Thursday, January 29, 2009
By Fran Manushkin
This story is about Miriam who was a prophet and the sister of Moses. The story beings in the Pinsky household where they are getting ready to celebrate the Jewish holiday Passover. Miriam(named after the prophet) is jealous that her brother Elijah gets his own special cup and wants one of her own. Her mother then presents her with a gift, but tells her that she can't open it until she tells her a story about why she has her name. Miriam's mother then goes into the story as to why Miriam is so important to the story of passover and to the history of Jewish people. At the end of the story Miriam opens the gift that her mother had given her, and sees that it is her very own special cup, Miriam's Cup.

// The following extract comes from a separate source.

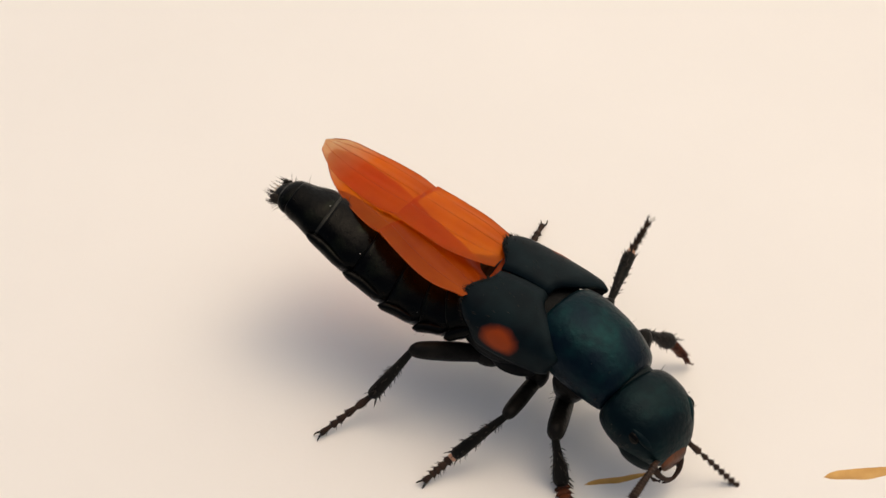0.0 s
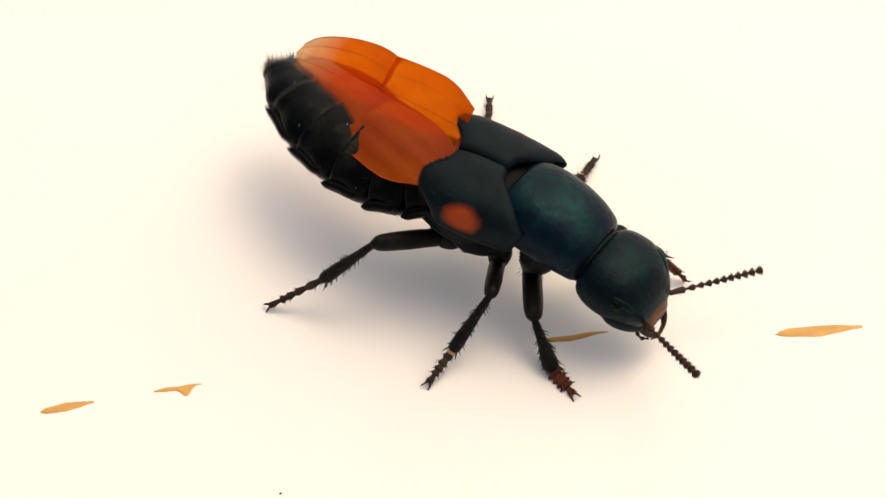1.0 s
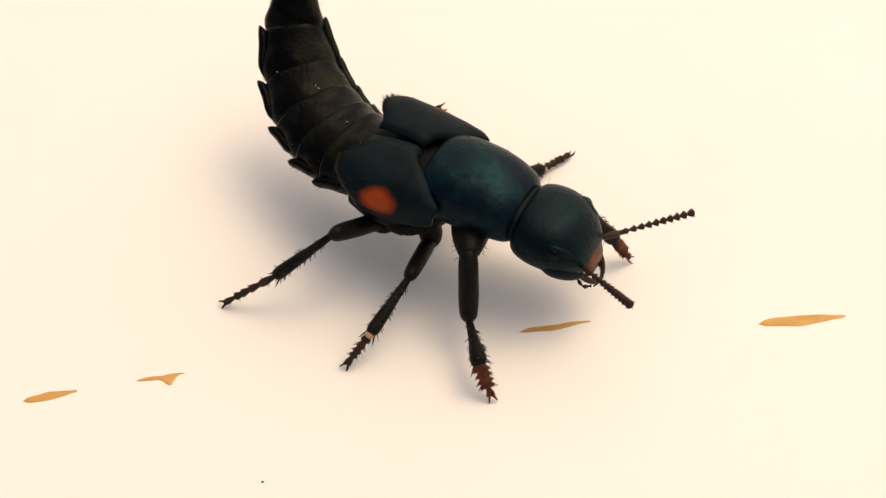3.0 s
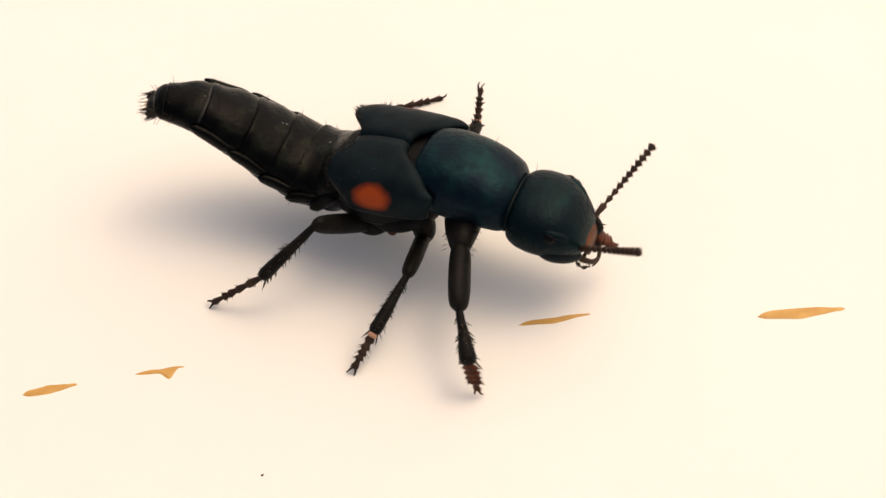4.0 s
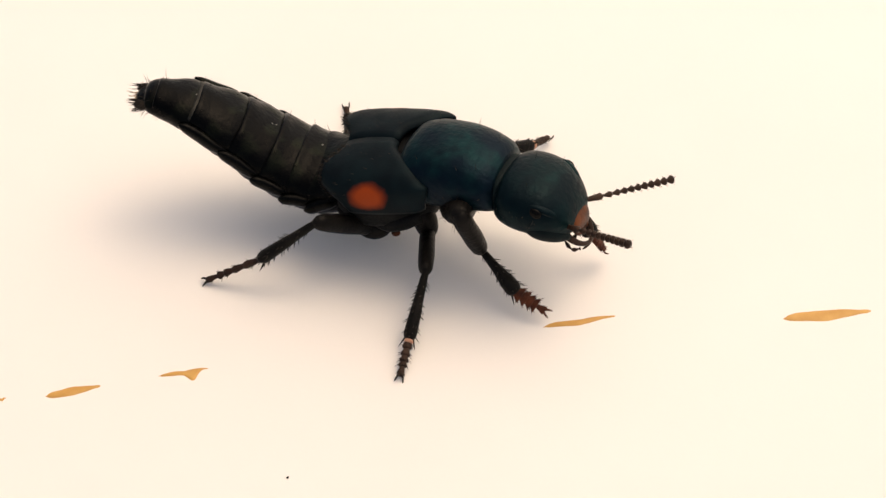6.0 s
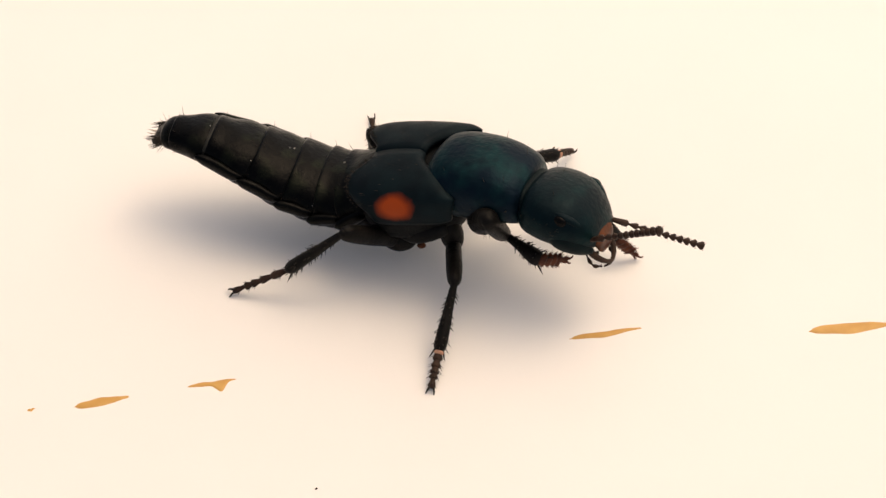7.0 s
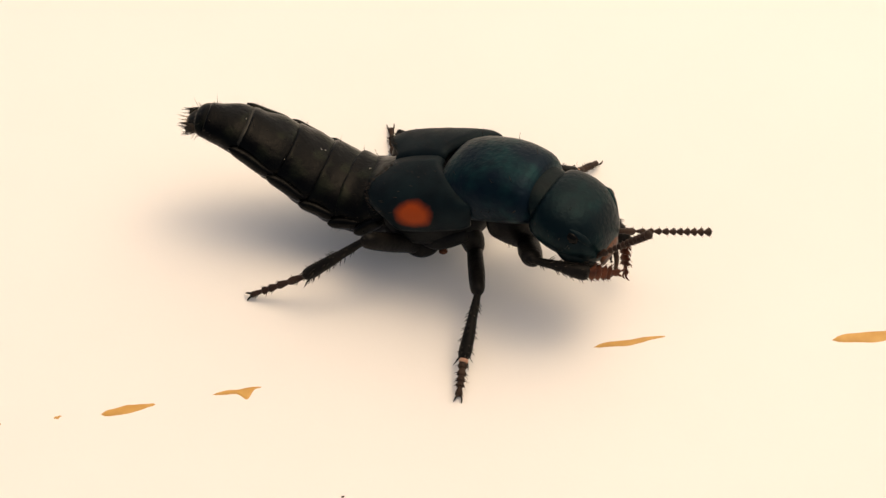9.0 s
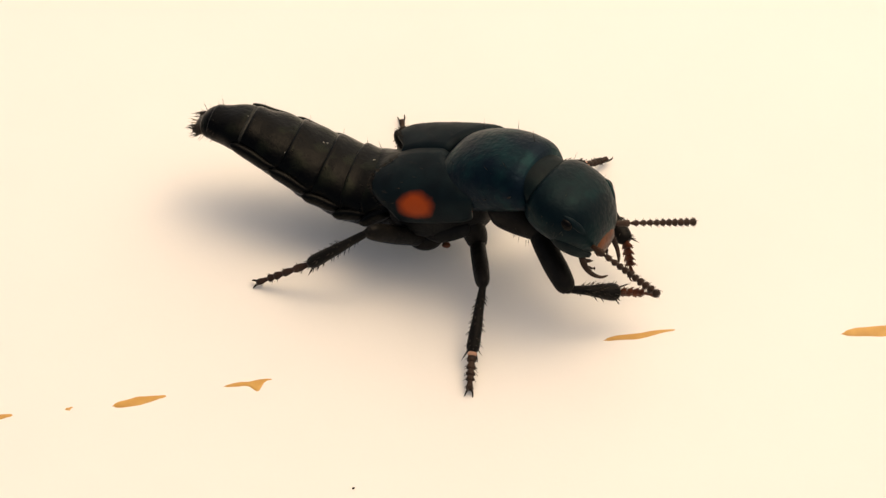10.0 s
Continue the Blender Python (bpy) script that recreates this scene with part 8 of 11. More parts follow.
    walk(legs['M', 1][1], [
        (0, mm(0.97, 3.586, -1.524, -123.9, -4.6, 99.8)), (0.1, mm(1.357, 3.334, -1.345, -145.6, 31.8, 97)), (0.2, mm(1.36, 3.477, -1.752, -158.1, 44.5, 83.7)), (0.3, mm(1.28, 3.529, -1.794, -157.7, 42.9, 85.4)),
        (0.4, mm(1.155, 3.599, -1.846, -159, 39.2, 85.9)), (0.5, mm(1.089, 3.634, -1.885, -159.6, 36.8, 86)), (0.6, mm(1.21, 3.582, -1.884, -156.1, 38.1, 86.7)), (0.7, mm(1.27, 3.559, -1.918, -154.7, 39.8, 86.8)),
        (0.8, mm(1.126, 3.653, -2.176, -156.7, 38.6, 86.2)), (0.9, mm(0.86, 3.705, -2.763, -157.8, 30.6, 83.1)), (1, mm(0.57, 3.66, -3.17, 137.5, 18.9, 81.1)), (1.1, mm(0.813, 3.649, -3.038, 142.2, 15.6, 75.4)),
        (1.2, mm(1.175, 3.564, -2.872, 93.1, 13.2, 67.9)), (1.3, mm(1.353, 3.487, -2.821, -114.7, 12.2, 62.6)), (1.4, mm(1.507, 3.398, -2.809, -127.2, 11.8, 57.6)), (1.5, mm(1.612, 3.332, -2.789, -144.3, 11.9, 55)),
        (1.6, mm(1.972, 2.969, -1.67, -159.7, 28.4, 60.7)), (1.7, mm(1.987, 2.741, -1.275, -157.5, 28.9, 63.1)), (1.8, mm(1.829, 3.089, -1.605, -158.7, 30.9, 67.3)), (1.9, mm(1.472, 3.476, -2.443, -159.7, 28.5, 69.7)),
        (2, mm(1.055, 3.555, -3.075, 139.2, 16.8, 69.1)), (2.1, mm(1.233, 3.477, -3.069, 165.5, 15.8, 64.1)), (2.2, mm(1.437, 3.363, -3.068, 155.9, 16.2, 58.7)), (2.3, mm(0.79, 3.585, -3.234, 102.2, 24.1, 56.9)),
        (2.4, mm(1.1, 3.546, -3.046, 116.7, 22.3, 54.2)), (2.5, mm(1.495, 3.377, -2.915, 145.9, 12.5, 58.2)), (2.6, mm(1.469, 3.325, -3.113, 140.8, 18.4, 57.1)), (2.7, mm(1.099, 3.466, -3.255, 175.6, 20.3, 66.5)),
        (3, mm(0.745, 3.617, -3.183, 146.3, 25.6, 71.4)), (3.3, mm(0.615, 3.658, -3.152, 160.5, 26.4, 76)), (3.6, mm(0.636, 3.647, -3.17, -174.1, 23.7, 78.8)), (3.8, mm(0.673, 3.644, -3.157, -150.9, 20.6, 78.1)),
        (3.9, mm(0.38, 3.779, -2.852, -154.8, 26.7, 92.5)), (4, mm(0.037, 3.822, -2.661, -112.8, 9.5, 97.5)), (4.2, mm(0.441, 3.811, -2.633, -174.1, 20.5, 85)), (4.3, mm(0.566, 3.773, -2.763, 100.8, 11.2, 69.8)),
        (4.5, mm(0.838, 3.704, -2.8, -143.2, 12.5, 75.1)), (4.7, mm(0.811, 3.755, -2.494, 172.2, 19.5, 72.8)), (4.9, mm(0.793, 3.767, -2.246, -177.9, 29.9, 77.1)), (5, mm(0.805, 3.763, -2.226, -178.6, 31, 76.5)),
        (5.2, mm(0.85, 3.745, -2.11, 171.5, 31.9, 69.2)), (5.5, mm(0.996, 3.697, -2.091, 159, 29.5, 58)), (5.7, mm(1.203, 3.622, -2.292, 158, 29.2, 54.2)), (6.1, mm(1.312, 3.569, -2.236, 162.7, 29.3, 54)),
        (6.5, mm(1.377, 3.531, -2.163, 166.8, 29.1, 54.5)), (6.8, mm(1.388, 3.521, -2.102, 167.3, 28, 54.4)), (7, mm(1.286, 3.568, -2.035, 158.1, 25.4, 51.2)), (7.3, mm(1.307, 3.563, -2.086, 163.9, 25.5, 54.6)),
        (7.5, mm(1.321, 3.559, -2.13, 168.2, 26.2, 56.9)), (7.7, mm(1.278, 3.581, -2.131, 164.8, 30, 55.3)), (7.8, mm(1.247, 3.596, -2.133, 162.4, 32.6, 54.1)), (8, mm(1.215, 3.612, -2.156, 160, 35.2, 52.8)),
        (8.2, mm(1.264, 3.584, -2.082, 163.5, 36.5, 53.5)), (8.3, mm(1.305, 3.557, -2.022, 166.3, 37.4, 54.2)), (8.5, mm(1.354, 3.522, -1.96, 169.7, 38.3, 55.3)), (8.7, mm(1.334, 3.534, -1.972, 167.4, 39.2, 54)),
        (9, mm(1.274, 3.572, -2.026, 162.7, 39.9, 51.8)), (9.3, mm(1.113, 3.65, -2.069, 160.2, 35.6, 54.7)), (9.5, mm(1.05, 3.678, -2.107, 159.7, 32.6, 56.6)), (9.7, mm(1.106, 3.658, -2.13, 161.1, 32.1, 56.6)),
        (10, mm(1.221, 3.608, -2.133, 163.2, 32.8, 55.2))])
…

In the classroom I would use it a couple of different ways. The first way that I would use this in the classroom is to do a read a loud with the students. Since this book focuses on a specific Jewish holiday, I would read it closer to that time. Otherwise, I feel that it would loose its significance. The other way that I would use this book in the classroom is to do a social studies lesson with the students. Even if there are not any students in the class that are Jewish, I still think that it is important that the students understand the story of Passover. The book gives an extensive history as to what the story of Passover was, and it would be easy for students in the younger grades to understand.
Reading the book, I found that it showed three different levels of Social Justice. The first aspect of Social Justice that it touched upon was Self-Love and Acceptance. I think that students that are Jewish and read this book or have this book read to them, will feel a sense of accomplishment because of what Miriam did for them. The second level of Social Justice that this book presents is Respect for Others. Because of the way that Moses fought for the Jews to be respected, it will cause the students to think about how they treat other people. The last one was, Exploring Issues of Social Justice. The book talks about how Moses fought for the rights of the Jews, and what he did until he got what he wanted.